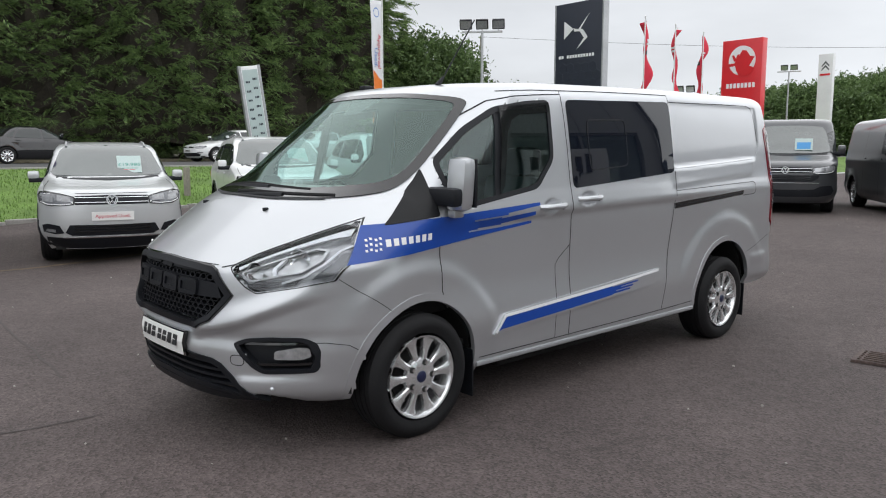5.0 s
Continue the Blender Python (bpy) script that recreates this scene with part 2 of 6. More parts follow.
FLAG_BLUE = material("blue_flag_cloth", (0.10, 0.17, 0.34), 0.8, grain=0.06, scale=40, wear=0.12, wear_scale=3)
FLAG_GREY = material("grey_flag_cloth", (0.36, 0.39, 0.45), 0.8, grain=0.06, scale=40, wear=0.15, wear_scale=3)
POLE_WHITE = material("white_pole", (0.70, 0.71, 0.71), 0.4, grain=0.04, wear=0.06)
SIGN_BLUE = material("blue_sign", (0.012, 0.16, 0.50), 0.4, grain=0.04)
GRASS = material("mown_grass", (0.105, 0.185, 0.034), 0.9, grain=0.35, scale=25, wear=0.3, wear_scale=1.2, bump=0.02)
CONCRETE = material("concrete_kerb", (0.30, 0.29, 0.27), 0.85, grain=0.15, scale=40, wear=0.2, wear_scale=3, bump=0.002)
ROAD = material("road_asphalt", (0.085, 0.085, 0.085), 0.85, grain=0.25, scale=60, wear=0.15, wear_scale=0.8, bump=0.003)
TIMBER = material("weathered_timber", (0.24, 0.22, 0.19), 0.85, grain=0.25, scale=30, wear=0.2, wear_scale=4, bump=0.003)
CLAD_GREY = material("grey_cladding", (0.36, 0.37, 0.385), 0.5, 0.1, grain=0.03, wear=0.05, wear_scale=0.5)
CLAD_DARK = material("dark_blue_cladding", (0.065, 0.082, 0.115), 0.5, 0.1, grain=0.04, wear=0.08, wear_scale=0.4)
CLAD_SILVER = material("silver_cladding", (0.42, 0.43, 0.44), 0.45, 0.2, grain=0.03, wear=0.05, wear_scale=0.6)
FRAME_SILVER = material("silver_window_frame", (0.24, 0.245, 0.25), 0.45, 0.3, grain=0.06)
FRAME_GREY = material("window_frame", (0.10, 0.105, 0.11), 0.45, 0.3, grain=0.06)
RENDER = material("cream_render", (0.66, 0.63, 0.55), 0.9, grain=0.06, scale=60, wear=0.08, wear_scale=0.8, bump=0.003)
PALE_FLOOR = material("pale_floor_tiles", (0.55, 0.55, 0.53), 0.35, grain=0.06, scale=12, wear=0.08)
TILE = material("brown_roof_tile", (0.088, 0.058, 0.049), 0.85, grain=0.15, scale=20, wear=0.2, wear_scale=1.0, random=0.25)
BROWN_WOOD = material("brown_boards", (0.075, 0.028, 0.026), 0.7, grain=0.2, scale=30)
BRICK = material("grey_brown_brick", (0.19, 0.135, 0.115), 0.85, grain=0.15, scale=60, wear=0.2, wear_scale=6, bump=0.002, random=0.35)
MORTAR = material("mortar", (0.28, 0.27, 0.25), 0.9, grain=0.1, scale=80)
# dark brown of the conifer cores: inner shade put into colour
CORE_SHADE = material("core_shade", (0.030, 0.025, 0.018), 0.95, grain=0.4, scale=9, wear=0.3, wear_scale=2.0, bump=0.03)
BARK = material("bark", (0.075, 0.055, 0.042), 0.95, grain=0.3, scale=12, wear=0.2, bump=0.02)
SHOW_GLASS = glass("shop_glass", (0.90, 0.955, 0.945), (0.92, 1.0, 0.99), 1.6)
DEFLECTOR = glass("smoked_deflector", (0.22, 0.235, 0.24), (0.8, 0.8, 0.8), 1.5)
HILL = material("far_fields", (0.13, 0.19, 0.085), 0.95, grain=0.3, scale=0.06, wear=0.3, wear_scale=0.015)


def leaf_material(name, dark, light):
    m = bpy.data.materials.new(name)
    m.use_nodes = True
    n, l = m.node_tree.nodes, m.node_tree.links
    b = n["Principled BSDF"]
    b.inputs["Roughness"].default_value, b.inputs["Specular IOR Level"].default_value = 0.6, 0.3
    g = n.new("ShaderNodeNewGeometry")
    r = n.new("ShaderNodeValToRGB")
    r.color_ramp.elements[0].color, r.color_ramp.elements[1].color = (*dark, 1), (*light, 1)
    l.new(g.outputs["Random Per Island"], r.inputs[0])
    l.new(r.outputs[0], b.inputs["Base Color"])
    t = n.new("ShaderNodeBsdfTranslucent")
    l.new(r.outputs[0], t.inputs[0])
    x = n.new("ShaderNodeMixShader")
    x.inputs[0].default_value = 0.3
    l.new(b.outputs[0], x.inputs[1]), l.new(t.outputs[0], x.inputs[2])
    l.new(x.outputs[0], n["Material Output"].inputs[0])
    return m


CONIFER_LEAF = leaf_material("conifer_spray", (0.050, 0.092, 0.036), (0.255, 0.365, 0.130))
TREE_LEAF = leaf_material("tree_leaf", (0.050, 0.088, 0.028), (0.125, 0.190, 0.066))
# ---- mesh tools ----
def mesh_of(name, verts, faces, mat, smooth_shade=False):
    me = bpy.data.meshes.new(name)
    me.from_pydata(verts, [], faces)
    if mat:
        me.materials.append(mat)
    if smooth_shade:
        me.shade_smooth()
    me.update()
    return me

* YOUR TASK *
Output the lines above in full and exactly as given, omitting any pictures.

* COMPLETE ANSWER *
5.0 s
Continue the Blender Python (bpy) script that recreates this scene with part 2 of 6. More parts follow.
FLAG_BLUE = material("blue_flag_cloth", (0.10, 0.17, 0.34), 0.8, grain=0.06, scale=40, wear=0.12, wear_scale=3)
FLAG_GREY = material("grey_flag_cloth", (0.36, 0.39, 0.45), 0.8, grain=0.06, scale=40, wear=0.15, wear_scale=3)
POLE_WHITE = material("white_pole", (0.70, 0.71, 0.71), 0.4, grain=0.04, wear=0.06)
SIGN_BLUE = material("blue_sign", (0.012, 0.16, 0.50), 0.4, grain=0.04)
GRASS = material("mown_grass", (0.105, 0.185, 0.034), 0.9, grain=0.35, scale=25, wear=0.3, wear_scale=1.2, bump=0.02)
CONCRETE = material("concrete_kerb", (0.30, 0.29, 0.27), 0.85, grain=0.15, scale=40, wear=0.2, wear_scale=3, bump=0.002)
ROAD = material("road_asphalt", (0.085, 0.085, 0.085), 0.85, grain=0.25, scale=60, wear=0.15, wear_scale=0.8, bump=0.003)
TIMBER = material("weathered_timber", (0.24, 0.22, 0.19), 0.85, grain=0.25, scale=30, wear=0.2, wear_scale=4, bump=0.003)
CLAD_GREY = material("grey_cladding", (0.36, 0.37, 0.385), 0.5, 0.1, grain=0.03, wear=0.05, wear_scale=0.5)
CLAD_DARK = material("dark_blue_cladding", (0.065, 0.082, 0.115), 0.5, 0.1, grain=0.04, wear=0.08, wear_scale=0.4)
CLAD_SILVER = material("silver_cladding", (0.42, 0.43, 0.44), 0.45, 0.2, grain=0.03, wear=0.05, wear_scale=0.6)
FRAME_SILVER = material("silver_window_frame", (0.24, 0.245, 0.25), 0.45, 0.3, grain=0.06)
FRAME_GREY = material("window_frame", (0.10, 0.105, 0.11), 0.45, 0.3, grain=0.06)
RENDER = material("cream_render", (0.66, 0.63, 0.55), 0.9, grain=0.06, scale=60, wear=0.08, wear_scale=0.8, bump=0.003)
PALE_FLOOR = material("pale_floor_tiles", (0.55, 0.55, 0.53), 0.35, grain=0.06, scale=12, wear=0.08)
TILE = material("brown_roof_tile", (0.088, 0.058, 0.049), 0.85, grain=0.15, scale=20, wear=0.2, wear_scale=1.0, random=0.25)
BROWN_WOOD = material("brown_boards", (0.075, 0.028, 0.026), 0.7, grain=0.2, scale=30)
BRICK = material("grey_brown_brick", (0.19, 0.135, 0.115), 0.85, grain=0.15, scale=60, wear=0.2, wear_scale=6, bump=0.002, random=0.35)
MORTAR = material("mortar", (0.28, 0.27, 0.25), 0.9, grain=0.1, scale=80)
# dark brown of the conifer cores: inner shade put into colour
CORE_SHADE = material("core_shade", (0.030, 0.025, 0.018), 0.95, grain=0.4, scale=9, wear=0.3, wear_scale=2.0, bump=0.03)
BARK = material("bark", (0.075, 0.055, 0.042), 0.95, grain=0.3, scale=12, wear=0.2, bump=0.02)
SHOW_GLASS = glass("shop_glass", (0.90, 0.955, 0.945), (0.92, 1.0, 0.99), 1.6)
DEFLECTOR = glass("smoked_deflector", (0.22, 0.235, 0.24), (0.8, 0.8, 0.8), 1.5)
HILL = material("far_fields", (0.13, 0.19, 0.085), 0.95, grain=0.3, scale=0.06, wear=0.3, wear_scale=0.015)


def leaf_material(name, dark, light):
    m = bpy.data.materials.new(name)
    m.use_nodes = True
    n, l = m.node_tree.nodes, m.node_tree.links
    b = n["Principled BSDF"]
    b.inputs["Roughness"].default_value, b.inputs["Specular IOR Level"].default_value = 0.6, 0.3
    g = n.new("ShaderNodeNewGeometry")
    r = n.new("ShaderNodeValToRGB")
    r.color_ramp.elements[0].color, r.color_ramp.elements[1].color = (*dark, 1), (*light, 1)
    l.new(g.outputs["Random Per Island"], r.inputs[0])
    l.new(r.outputs[0], b.inputs["Base Color"])
    t = n.new("ShaderNodeBsdfTranslucent")
    l.new(r.outputs[0], t.inputs[0])
    x = n.new("ShaderNodeMixShader")
    x.inputs[0].default_value = 0.3
    l.new(b.outputs[0], x.inputs[1]), l.new(t.outputs[0], x.inputs[2])
    l.new(x.outputs[0], n["Material Output"].inputs[0])
    return m


CONIFER_LEAF = leaf_material("conifer_spray", (0.050, 0.092, 0.036), (0.255, 0.365, 0.130))
TREE_LEAF = leaf_material("tree_leaf", (0.050, 0.088, 0.028), (0.125, 0.190, 0.066))
# ---- mesh tools ----
def mesh_of(name, verts, faces, mat, smooth_shade=False):
    me = bpy.data.meshes.new(name)
    me.from_pydata(verts, [], faces)
    if mat:
        me.materials.append(mat)
    if smooth_shade:
        me.shade_smooth()
    me.update()
    return me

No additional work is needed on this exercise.